Je sais qu’il me faudra faire un choix. Un choix très difficile. Si je veux écrire, si je veux essayer de noter tout ce qui se presse en moi et demande toujours plus instamment à être exprimé, je devrai me retirer à l’écart des hommes bien plus encore que je ne le fais en ce moment. Alors je devrai fermer ma porte pour de bon et engager une lutte à la fois sanglante et salutaire avec une matière qui me paraît presque impossible à maîtriser. Je devrai me retirer d’une petite communauté pour pouvoir m’adresser ‘à une autre, plus vaste. Il ne s’agit peut-être même pas de s’adresser à une communauté. C’est l’urgence d’une impulsion purement poétique de matérialiser au moins une parcelle de ce trésor d’images que l’on porte en soi – enfin c’est une chose si élémentaire qu’on n’a même pas besoin, à vrai dire, d’expliquer ce que c’est. Je me demande parfois si je n’use pas ma vie jusqu’à la corde ; je vis, je jouis de la vie, je l’assume si complètement que je la consume jusqu’au bout, il ne reste plus rien. Et peut-être faut-il, pour pouvoir créer, disposer d’un reste, d’un résidu non consumé qui fasse naître une tension, stimulant indispensable à toute œuvre de création.

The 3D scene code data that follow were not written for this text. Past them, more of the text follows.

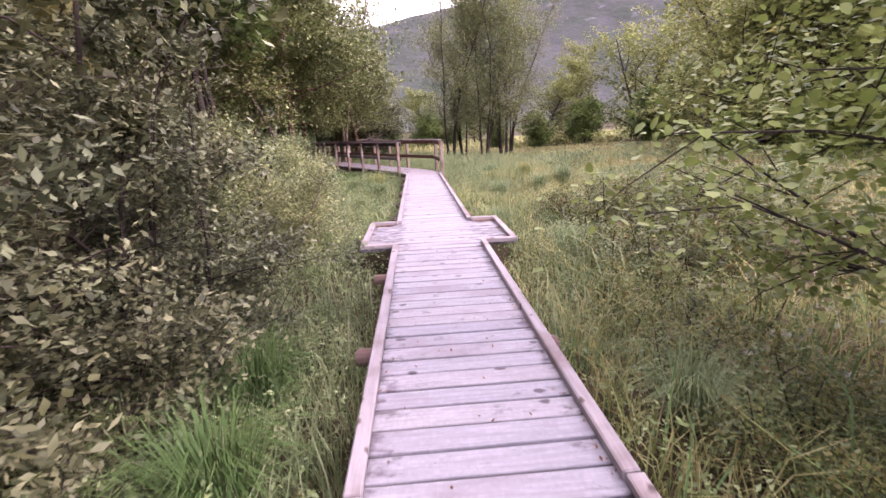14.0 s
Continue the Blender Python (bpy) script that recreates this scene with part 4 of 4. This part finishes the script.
grass("meadow_grass", "rough meadow of green and straw-coloured bog grass", "meadow", lambda r: [
    (scatter(r, 0.6, 4.5, 4, 30, 330, lambda x, y: right_of(x, y) & ~((x > 1.9 + 0.25 * np.sin(y * 3)) & (y > 12.6) & (y < 18.3))), 0.38, 0.009, 1.2),
    (scatter(r, 0.6, 1.5, -7, 4, 200, right_of), 0.46, 0.009, 1.1),
    (scatter(r, 1.5, 5.5, -7, 4, 24, right_of), 0.42, 0.009, 1.1),
    (scatter(r, 4.5, 11, -9, 38, 150, right_of), 0.25, 0.015, 1.6),
    (scatter(r, 11, 22, -12, 46, 50, right_of), 0.22, 0.045, 1.6),
    (scatter(r, 22, 60, -30, 48, 12, right_of), 0.34, 0.11, 0.9),
    (scatter(r, -2, 11, 30, 52, 40, right_of), 0.24, 0.045, 1.5),
    (scatter(r, -14, 40, 48, 85, 7, right_of), 0.5, 0.16, 1.2)], 103)
grass("green_tussocks", "lush green tussocks scattered through the meadow", "grass", lambda r: [
    (scatter(r, 0.65, 4.5, 0, 24, 190, lambda x, y: np.sin(x * 1.9 + 2 * np.sin(y * 0.8)) + np.sin(y * 1.7 - x) > 0.75), 0.55, 0.009, 1.3),
    (scatter(r, 4.5, 14, -6, 34, 40, lambda x, y: np.sin(x * 1.3 + 2 * np.sin(y * 0.7)) + np.sin(y * 1.2 - x) > 0.8), 0.5, 0.024, 1.1)], 105)
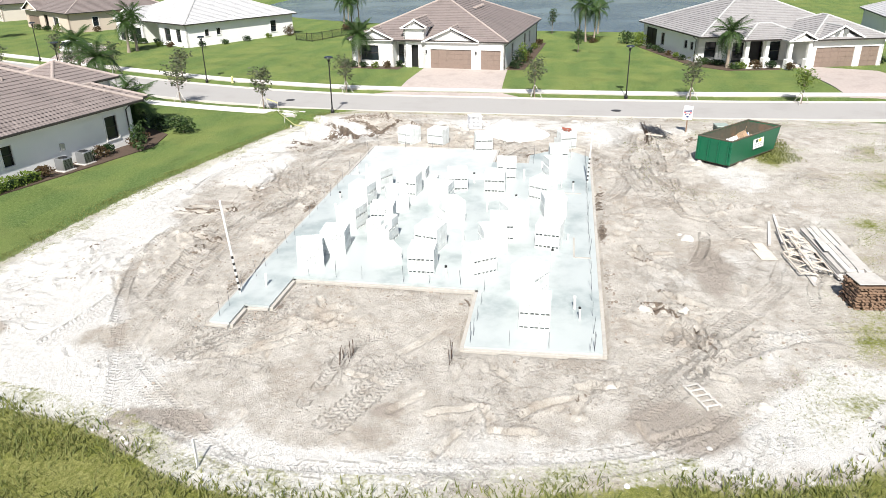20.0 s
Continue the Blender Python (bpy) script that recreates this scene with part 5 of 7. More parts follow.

Je parle beaucoup, beaucoup aux gens ces derniers temps. Pour l’instant, je parle d’une façon beaucoup plus imagée et incisive que je ne pourrais le faire en écrivant. Je me dis parfois que je ne devrais pas me disperser ainsi en vaines paroles, que je devrais me retirer en moi-même et suivre en silence, sur le papier, la voie de ma quête personnelle. Toute une part de moi-même désire cette retraite. Une autre ne peut encore s’y résoudre et se perd en paroles au milieu des hommes.